Prompt: Give the data a second time, exactly and in full.
[Begin Source material]
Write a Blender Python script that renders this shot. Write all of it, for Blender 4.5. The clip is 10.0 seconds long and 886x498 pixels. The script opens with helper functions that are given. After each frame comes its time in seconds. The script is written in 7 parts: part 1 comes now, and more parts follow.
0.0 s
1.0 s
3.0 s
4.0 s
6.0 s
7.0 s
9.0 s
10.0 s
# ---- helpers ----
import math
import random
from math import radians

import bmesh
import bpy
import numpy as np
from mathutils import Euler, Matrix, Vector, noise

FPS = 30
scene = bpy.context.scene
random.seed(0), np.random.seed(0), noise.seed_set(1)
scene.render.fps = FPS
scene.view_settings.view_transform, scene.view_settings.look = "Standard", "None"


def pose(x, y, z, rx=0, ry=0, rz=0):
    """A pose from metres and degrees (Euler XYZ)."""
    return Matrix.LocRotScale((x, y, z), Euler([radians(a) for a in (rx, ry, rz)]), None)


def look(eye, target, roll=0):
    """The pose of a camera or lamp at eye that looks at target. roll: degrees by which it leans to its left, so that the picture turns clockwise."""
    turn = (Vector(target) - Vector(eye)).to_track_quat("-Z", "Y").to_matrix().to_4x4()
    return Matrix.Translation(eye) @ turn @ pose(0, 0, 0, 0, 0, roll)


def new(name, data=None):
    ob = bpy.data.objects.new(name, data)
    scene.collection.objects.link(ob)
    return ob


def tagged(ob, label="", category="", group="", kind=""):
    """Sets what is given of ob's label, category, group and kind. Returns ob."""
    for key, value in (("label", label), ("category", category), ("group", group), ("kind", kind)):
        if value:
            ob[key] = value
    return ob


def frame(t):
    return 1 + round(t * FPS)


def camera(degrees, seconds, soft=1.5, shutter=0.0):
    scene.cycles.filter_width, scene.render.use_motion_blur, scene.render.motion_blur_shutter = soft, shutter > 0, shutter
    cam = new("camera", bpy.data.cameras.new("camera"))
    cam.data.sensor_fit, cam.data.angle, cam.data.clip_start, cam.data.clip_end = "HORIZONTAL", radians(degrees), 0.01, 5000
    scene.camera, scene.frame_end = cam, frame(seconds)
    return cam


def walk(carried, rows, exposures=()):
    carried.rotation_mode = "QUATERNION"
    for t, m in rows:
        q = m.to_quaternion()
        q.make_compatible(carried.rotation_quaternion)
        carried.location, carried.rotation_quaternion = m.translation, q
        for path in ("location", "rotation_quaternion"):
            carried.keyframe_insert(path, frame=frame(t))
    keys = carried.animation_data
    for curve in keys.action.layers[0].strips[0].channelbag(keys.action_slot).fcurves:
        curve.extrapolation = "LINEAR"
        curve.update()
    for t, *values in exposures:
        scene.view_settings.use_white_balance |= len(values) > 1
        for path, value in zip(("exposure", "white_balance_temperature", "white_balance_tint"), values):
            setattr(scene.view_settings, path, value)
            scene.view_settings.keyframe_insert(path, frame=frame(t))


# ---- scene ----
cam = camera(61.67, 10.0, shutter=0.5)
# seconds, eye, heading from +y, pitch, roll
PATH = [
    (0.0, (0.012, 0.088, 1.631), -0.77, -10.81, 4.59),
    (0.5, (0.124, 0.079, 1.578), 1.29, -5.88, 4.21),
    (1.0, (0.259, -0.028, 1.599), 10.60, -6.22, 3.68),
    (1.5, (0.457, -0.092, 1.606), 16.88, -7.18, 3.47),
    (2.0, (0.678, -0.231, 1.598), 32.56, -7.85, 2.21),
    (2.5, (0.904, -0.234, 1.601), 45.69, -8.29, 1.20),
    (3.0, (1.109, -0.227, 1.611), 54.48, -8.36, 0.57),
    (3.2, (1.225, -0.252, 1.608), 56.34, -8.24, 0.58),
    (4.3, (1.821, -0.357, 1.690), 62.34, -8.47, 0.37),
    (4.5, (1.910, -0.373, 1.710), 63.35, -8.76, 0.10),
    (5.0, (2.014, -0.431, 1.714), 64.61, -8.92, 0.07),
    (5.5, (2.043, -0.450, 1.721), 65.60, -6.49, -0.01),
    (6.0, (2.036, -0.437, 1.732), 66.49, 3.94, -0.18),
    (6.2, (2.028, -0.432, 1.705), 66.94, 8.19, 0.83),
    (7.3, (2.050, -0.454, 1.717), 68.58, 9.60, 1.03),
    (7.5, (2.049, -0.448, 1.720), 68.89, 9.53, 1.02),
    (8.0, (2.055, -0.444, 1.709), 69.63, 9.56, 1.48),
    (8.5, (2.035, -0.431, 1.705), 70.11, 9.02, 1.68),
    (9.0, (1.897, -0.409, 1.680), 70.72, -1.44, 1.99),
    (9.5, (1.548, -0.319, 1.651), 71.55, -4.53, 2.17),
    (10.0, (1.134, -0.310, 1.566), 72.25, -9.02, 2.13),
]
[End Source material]
Output of the task:
Write a Blender Python script that renders this shot. Write all of it, for Blender 4.5. The clip is 10.0 seconds long and 886x498 pixels. The script opens with helper functions that are given. After each frame comes its time in seconds. The script is written in 7 parts: part 1 comes now, and more parts follow.
0.0 s
1.0 s
3.0 s
4.0 s
6.0 s
7.0 s
9.0 s
10.0 s
# ---- helpers ----
import math
import random
from math import radians

import bmesh
import bpy
import numpy as np
from mathutils import Euler, Matrix, Vector, noise

FPS = 30
scene = bpy.context.scene
random.seed(0), np.random.seed(0), noise.seed_set(1)
scene.render.fps = FPS
scene.view_settings.view_transform, scene.view_settings.look = "Standard", "None"


def pose(x, y, z, rx=0, ry=0, rz=0):
    """A pose from metres and degrees (Euler XYZ)."""
    return Matrix.LocRotScale((x, y, z), Euler([radians(a) for a in (rx, ry, rz)]), None)


def look(eye, target, roll=0):
    """The pose of a camera or lamp at eye that looks at target. roll: degrees by which it leans to its left, so that the picture turns clockwise."""
    turn = (Vector(target) - Vector(eye)).to_track_quat("-Z", "Y").to_matrix().to_4x4()
    return Matrix.Translation(eye) @ turn @ pose(0, 0, 0, 0, 0, roll)


def new(name, data=None):
    ob = bpy.data.objects.new(name, data)
    scene.collection.objects.link(ob)
    return ob


def tagged(ob, label="", category="", group="", kind=""):
    """Sets what is given of ob's label, category, group and kind. Returns ob."""
    for key, value in (("label", label), ("category", category), ("group", group), ("kind", kind)):
        if value:
            ob[key] = value
    return ob


def frame(t):
    return 1 + round(t * FPS)


def camera(degrees, seconds, soft=1.5, shutter=0.0):
    scene.cycles.filter_width, scene.render.use_motion_blur, scene.render.motion_blur_shutter = soft, shutter > 0, shutter
    cam = new("camera", bpy.data.cameras.new("camera"))
    cam.data.sensor_fit, cam.data.angle, cam.data.clip_start, cam.data.clip_end = "HORIZONTAL", radians(degrees), 0.01, 5000
    scene.camera, scene.frame_end = cam, frame(seconds)
    return cam


def walk(carried, rows, exposures=()):
    carried.rotation_mode = "QUATERNION"
    for t, m in rows:
        q = m.to_quaternion()
        q.make_compatible(carried.rotation_quaternion)
        carried.location, carried.rotation_quaternion = m.translation, q
        for path in ("location", "rotation_quaternion"):
            carried.keyframe_insert(path, frame=frame(t))
    keys = carried.animation_data
    for curve in keys.action.layers[0].strips[0].channelbag(keys.action_slot).fcurves:
        curve.extrapolation = "LINEAR"
        curve.update()
    for t, *values in exposures:
        scene.view_settings.use_white_balance |= len(values) > 1
        for path, value in zip(("exposure", "white_balance_temperature", "white_balance_tint"), values):
            setattr(scene.view_settings, path, value)
            scene.view_settings.keyframe_insert(path, frame=frame(t))


# ---- scene ----
cam = camera(61.67, 10.0, shutter=0.5)
# seconds, eye, heading from +y, pitch, roll
PATH = [
    (0.0, (0.012, 0.088, 1.631), -0.77, -10.81, 4.59),
    (0.5, (0.124, 0.079, 1.578), 1.29, -5.88, 4.21),
    (1.0, (0.259, -0.028, 1.599), 10.60, -6.22, 3.68),
    (1.5, (0.457, -0.092, 1.606), 16.88, -7.18, 3.47),
    (2.0, (0.678, -0.231, 1.598), 32.56, -7.85, 2.21),
    (2.5, (0.904, -0.234, 1.601), 45.69, -8.29, 1.20),
    (3.0, (1.109, -0.227, 1.611), 54.48, -8.36, 0.57),
    (3.2, (1.225, -0.252, 1.608), 56.34, -8.24, 0.58),
    (4.3, (1.821, -0.357, 1.690), 62.34, -8.47, 0.37),
    (4.5, (1.910, -0.373, 1.710), 63.35, -8.76, 0.10),
    (5.0, (2.014, -0.431, 1.714), 64.61, -8.92, 0.07),
    (5.5, (2.043, -0.450, 1.721), 65.60, -6.49, -0.01),
    (6.0, (2.036, -0.437, 1.732), 66.49, 3.94, -0.18),
    (6.2, (2.028, -0.432, 1.705), 66.94, 8.19, 0.83),
    (7.3, (2.050, -0.454, 1.717), 68.58, 9.60, 1.03),
    (7.5, (2.049, -0.448, 1.720), 68.89, 9.53, 1.02),
    (8.0, (2.055, -0.444, 1.709), 69.63, 9.56, 1.48),
    (8.5, (2.035, -0.431, 1.705), 70.11, 9.02, 1.68),
    (9.0, (1.897, -0.409, 1.680), 70.72, -1.44, 1.99),
    (9.5, (1.548, -0.319, 1.651), 71.55, -4.53, 2.17),
    (10.0, (1.134, -0.310, 1.566), 72.25, -9.02, 2.13),
]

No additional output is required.